A company issues stock to raise money so it can grow. Investors who believe the company will prosper in the future buy the stock, gaining the right to vote at shareholder meetings and receive any dividends the company may distribute. Over the long term, this can lead to impressive gains in value. But over shorter periods, the value of a stock can fluctuate widely based on many factors, from speculation to the amount of shares being demanded or supplied by the market.

If you’re planning to invest in stocks, it’s smart to build a portfolio of multiple companies so that you have some diversification. That way, you’re less likely to be blindsided if a single company’s performance is a disappointment. You can also diversify by industry, which helps you avoid too much exposure to the risks of one particular sector. Finally, you can choose to diversify by geographic location. This way, you’re not too exposed to any potential disruptions in the world economy that could affect specific countries or regions.

The easiest way to buy and sell stocks is through a broker, who can manage your purchases and sales. But before you choose a broker, think about the type of investor you want to be and how much you’re willing to spend. It’s also a good idea to read up on what different types of investments are available, and how they differ from each other.

Some investors focus on valuation ratios, which are ways to judge a company’s value. This can help you figure out whether a company’s stock is fairly priced, but it’s important to remember that valuation ratios will vary between companies and industries. For example, the ratios that are useful for banks, such as price-to-book and price-to-sales, may not work as well for retailers.

Another key factor is profitability, or how much the company is making. Ideally, you’re looking for companies that are making more money than they need to spend on operating costs and maintaining their infrastructure. These profits, or earnings, are what the company uses to grow its business and pay out dividends to shareholders. Public companies are required to report their earnings each quarter, and good investors pay attention to these reports.
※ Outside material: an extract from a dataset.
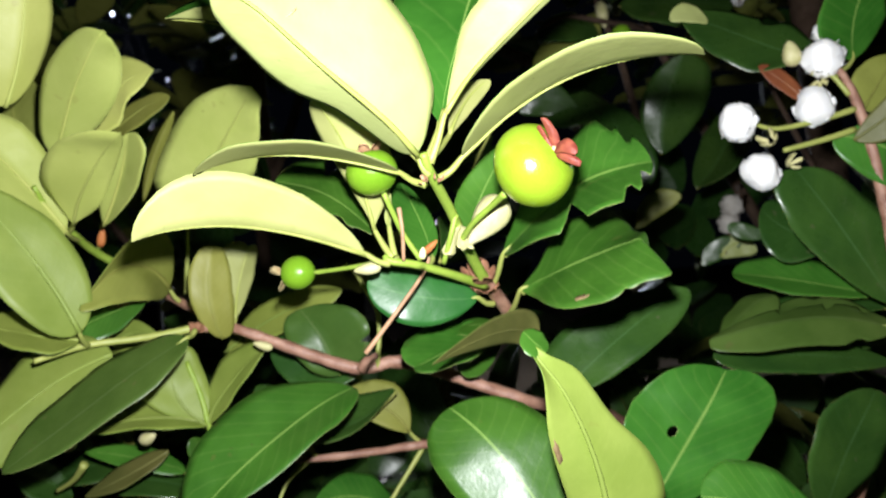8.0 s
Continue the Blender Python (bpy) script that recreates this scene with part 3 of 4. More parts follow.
leaf(branch, "upper", (-0.0146, 0.3500, 1.1145), (-0.0229, 0.3400, 1.1069), (-0.0312, 0.3300, 1.1084), (-0.0226, 0.3350, 1.1020), (-0.0232, 0.3450, 1.1131), mats=(UPPER, UNDER))
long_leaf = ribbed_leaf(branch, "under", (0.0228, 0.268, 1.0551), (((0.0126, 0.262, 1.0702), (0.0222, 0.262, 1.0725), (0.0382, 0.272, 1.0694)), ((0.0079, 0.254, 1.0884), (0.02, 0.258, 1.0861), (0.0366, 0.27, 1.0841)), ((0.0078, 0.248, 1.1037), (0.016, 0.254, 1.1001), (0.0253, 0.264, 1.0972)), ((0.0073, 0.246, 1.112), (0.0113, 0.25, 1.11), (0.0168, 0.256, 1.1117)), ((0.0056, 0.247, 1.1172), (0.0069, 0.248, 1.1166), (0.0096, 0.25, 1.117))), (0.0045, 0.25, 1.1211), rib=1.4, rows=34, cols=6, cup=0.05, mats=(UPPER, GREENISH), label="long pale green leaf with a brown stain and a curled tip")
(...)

Choosing the best stocks to add to your portfolio can be a challenge. But you can start by making a plan, identifying your goals and the percentage of your portfolio you’re going to devote to each kind of investment. Then, you can find a broker who aligns with your needs, research the companies you’re considering and consider their historical returns. And remember, it’s impossible to know the perfect time to get into stocks — investing is meant to be a long-term activity, and you may have to rely on common sense as well as professional advice.